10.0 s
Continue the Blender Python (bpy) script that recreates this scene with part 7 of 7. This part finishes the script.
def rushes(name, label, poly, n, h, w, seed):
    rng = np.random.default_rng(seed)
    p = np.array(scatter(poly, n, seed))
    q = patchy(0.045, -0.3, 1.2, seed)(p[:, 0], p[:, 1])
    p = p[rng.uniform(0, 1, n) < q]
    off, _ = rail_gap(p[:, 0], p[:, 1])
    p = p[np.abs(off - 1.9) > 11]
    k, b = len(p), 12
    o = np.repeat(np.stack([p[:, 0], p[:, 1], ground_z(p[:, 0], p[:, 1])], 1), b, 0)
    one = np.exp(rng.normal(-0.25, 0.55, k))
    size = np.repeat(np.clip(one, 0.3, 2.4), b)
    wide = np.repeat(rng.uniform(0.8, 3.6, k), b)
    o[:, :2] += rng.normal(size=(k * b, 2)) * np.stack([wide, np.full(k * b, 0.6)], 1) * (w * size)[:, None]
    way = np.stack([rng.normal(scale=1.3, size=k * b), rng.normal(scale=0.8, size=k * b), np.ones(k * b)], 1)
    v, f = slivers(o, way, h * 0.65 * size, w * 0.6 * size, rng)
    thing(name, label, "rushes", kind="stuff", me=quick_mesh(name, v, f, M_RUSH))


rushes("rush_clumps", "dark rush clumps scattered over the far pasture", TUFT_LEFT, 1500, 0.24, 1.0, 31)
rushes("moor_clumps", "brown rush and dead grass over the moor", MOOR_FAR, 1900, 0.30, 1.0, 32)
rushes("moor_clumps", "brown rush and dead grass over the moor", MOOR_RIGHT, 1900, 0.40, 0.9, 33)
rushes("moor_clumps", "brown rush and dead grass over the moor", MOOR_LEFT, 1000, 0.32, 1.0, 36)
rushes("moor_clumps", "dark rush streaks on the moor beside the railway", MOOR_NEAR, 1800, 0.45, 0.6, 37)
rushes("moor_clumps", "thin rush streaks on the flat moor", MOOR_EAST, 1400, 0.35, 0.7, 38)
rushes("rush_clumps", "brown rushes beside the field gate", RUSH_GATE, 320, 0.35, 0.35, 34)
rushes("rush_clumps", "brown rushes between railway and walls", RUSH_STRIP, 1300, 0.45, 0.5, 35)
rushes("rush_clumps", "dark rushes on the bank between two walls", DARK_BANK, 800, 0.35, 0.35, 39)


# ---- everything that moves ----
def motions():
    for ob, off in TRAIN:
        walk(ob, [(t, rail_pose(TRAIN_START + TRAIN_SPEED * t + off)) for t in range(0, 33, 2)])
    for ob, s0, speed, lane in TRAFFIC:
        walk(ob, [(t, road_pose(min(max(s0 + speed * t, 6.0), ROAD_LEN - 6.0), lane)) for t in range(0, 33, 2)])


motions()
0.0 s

EXERCISE OBJECTIVE: Reproduce the records above exactly as they appear.

COMPLETED EXERCISE:
10.0 s
Continue the Blender Python (bpy) script that recreates this scene with part 7 of 7. This part finishes the script.
def rushes(name, label, poly, n, h, w, seed):
    rng = np.random.default_rng(seed)
    p = np.array(scatter(poly, n, seed))
    q = patchy(0.045, -0.3, 1.2, seed)(p[:, 0], p[:, 1])
    p = p[rng.uniform(0, 1, n) < q]
    off, _ = rail_gap(p[:, 0], p[:, 1])
    p = p[np.abs(off - 1.9) > 11]
    k, b = len(p), 12
    o = np.repeat(np.stack([p[:, 0], p[:, 1], ground_z(p[:, 0], p[:, 1])], 1), b, 0)
    one = np.exp(rng.normal(-0.25, 0.55, k))
    size = np.repeat(np.clip(one, 0.3, 2.4), b)
    wide = np.repeat(rng.uniform(0.8, 3.6, k), b)
    o[:, :2] += rng.normal(size=(k * b, 2)) * np.stack([wide, np.full(k * b, 0.6)], 1) * (w * size)[:, None]
    way = np.stack([rng.normal(scale=1.3, size=k * b), rng.normal(scale=0.8, size=k * b), np.ones(k * b)], 1)
    v, f = slivers(o, way, h * 0.65 * size, w * 0.6 * size, rng)
    thing(name, label, "rushes", kind="stuff", me=quick_mesh(name, v, f, M_RUSH))


rushes("rush_clumps", "dark rush clumps scattered over the far pasture", TUFT_LEFT, 1500, 0.24, 1.0, 31)
rushes("moor_clumps", "brown rush and dead grass over the moor", MOOR_FAR, 1900, 0.30, 1.0, 32)
rushes("moor_clumps", "brown rush and dead grass over the moor", MOOR_RIGHT, 1900, 0.40, 0.9, 33)
rushes("moor_clumps", "brown rush and dead grass over the moor", MOOR_LEFT, 1000, 0.32, 1.0, 36)
rushes("moor_clumps", "dark rush streaks on the moor beside the railway", MOOR_NEAR, 1800, 0.45, 0.6, 37)
rushes("moor_clumps", "thin rush streaks on the flat moor", MOOR_EAST, 1400, 0.35, 0.7, 38)
rushes("rush_clumps", "brown rushes beside the field gate", RUSH_GATE, 320, 0.35, 0.35, 34)
rushes("rush_clumps", "brown rushes between railway and walls", RUSH_STRIP, 1300, 0.45, 0.5, 35)
rushes("rush_clumps", "dark rushes on the bank between two walls", DARK_BANK, 800, 0.35, 0.35, 39)


# ---- everything that moves ----
def motions():
    for ob, off in TRAIN:
        walk(ob, [(t, rail_pose(TRAIN_START + TRAIN_SPEED * t + off)) for t in range(0, 33, 2)])
    for ob, s0, speed, lane in TRAFFIC:
        walk(ob, [(t, road_pose(min(max(s0 + speed * t, 6.0), ROAD_LEN - 6.0), lane)) for t in range(0, 33, 2)])


motions()
0.0 s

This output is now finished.